-- START Data --

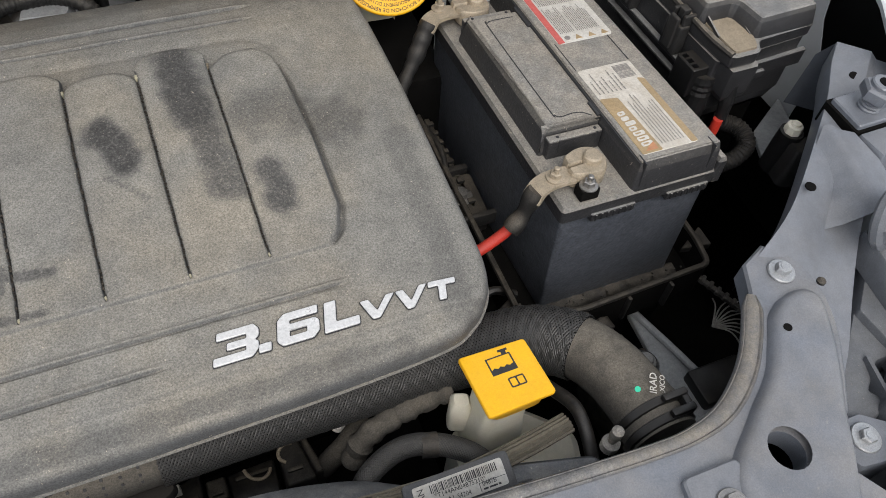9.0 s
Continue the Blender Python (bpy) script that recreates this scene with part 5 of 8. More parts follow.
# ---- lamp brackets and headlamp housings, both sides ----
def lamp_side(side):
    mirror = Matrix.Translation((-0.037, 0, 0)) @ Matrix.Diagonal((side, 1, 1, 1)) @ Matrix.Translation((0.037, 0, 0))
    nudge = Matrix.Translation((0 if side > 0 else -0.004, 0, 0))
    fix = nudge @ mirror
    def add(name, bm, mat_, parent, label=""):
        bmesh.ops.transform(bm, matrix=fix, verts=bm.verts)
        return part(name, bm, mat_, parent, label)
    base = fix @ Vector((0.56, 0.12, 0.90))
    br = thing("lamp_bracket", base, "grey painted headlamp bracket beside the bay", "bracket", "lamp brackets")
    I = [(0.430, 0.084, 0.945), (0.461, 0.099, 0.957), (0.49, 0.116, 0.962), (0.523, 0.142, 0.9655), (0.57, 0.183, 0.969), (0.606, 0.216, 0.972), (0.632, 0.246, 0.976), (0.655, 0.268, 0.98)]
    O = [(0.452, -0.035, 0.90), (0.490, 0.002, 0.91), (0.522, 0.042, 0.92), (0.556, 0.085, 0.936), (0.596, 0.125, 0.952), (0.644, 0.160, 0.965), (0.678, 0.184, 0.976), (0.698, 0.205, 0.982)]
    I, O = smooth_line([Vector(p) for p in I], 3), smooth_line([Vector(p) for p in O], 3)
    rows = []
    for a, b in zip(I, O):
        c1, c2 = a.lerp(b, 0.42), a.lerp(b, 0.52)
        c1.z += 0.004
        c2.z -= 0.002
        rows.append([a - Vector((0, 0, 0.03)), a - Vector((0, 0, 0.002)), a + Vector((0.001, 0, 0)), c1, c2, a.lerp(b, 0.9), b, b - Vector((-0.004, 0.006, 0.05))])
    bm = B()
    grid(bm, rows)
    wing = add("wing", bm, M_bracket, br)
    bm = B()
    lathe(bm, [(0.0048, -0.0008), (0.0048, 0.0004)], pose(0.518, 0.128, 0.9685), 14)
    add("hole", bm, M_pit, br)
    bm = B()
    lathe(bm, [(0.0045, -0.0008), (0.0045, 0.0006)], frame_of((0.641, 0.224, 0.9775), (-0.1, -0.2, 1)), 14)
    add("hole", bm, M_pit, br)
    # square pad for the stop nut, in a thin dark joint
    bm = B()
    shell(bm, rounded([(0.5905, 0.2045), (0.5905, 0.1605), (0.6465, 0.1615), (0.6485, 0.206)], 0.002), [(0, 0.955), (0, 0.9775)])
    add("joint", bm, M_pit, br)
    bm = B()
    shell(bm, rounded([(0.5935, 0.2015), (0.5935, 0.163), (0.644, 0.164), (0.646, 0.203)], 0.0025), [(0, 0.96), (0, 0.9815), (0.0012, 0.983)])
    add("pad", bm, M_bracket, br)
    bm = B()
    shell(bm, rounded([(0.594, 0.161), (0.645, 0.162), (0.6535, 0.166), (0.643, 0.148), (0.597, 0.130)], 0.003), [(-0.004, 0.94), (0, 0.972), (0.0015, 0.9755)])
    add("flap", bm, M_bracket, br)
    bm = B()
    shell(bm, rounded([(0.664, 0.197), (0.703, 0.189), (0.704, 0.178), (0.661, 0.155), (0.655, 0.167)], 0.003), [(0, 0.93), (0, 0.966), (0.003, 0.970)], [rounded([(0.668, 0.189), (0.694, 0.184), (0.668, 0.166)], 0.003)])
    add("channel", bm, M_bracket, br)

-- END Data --

Select the lines in this material that hold the word "part", leaving none out.

Continue the Blender Python (bpy) script that recreates this scene with part 5 of 8. More parts follow.
        return part(name, bm, mat_, parent, label)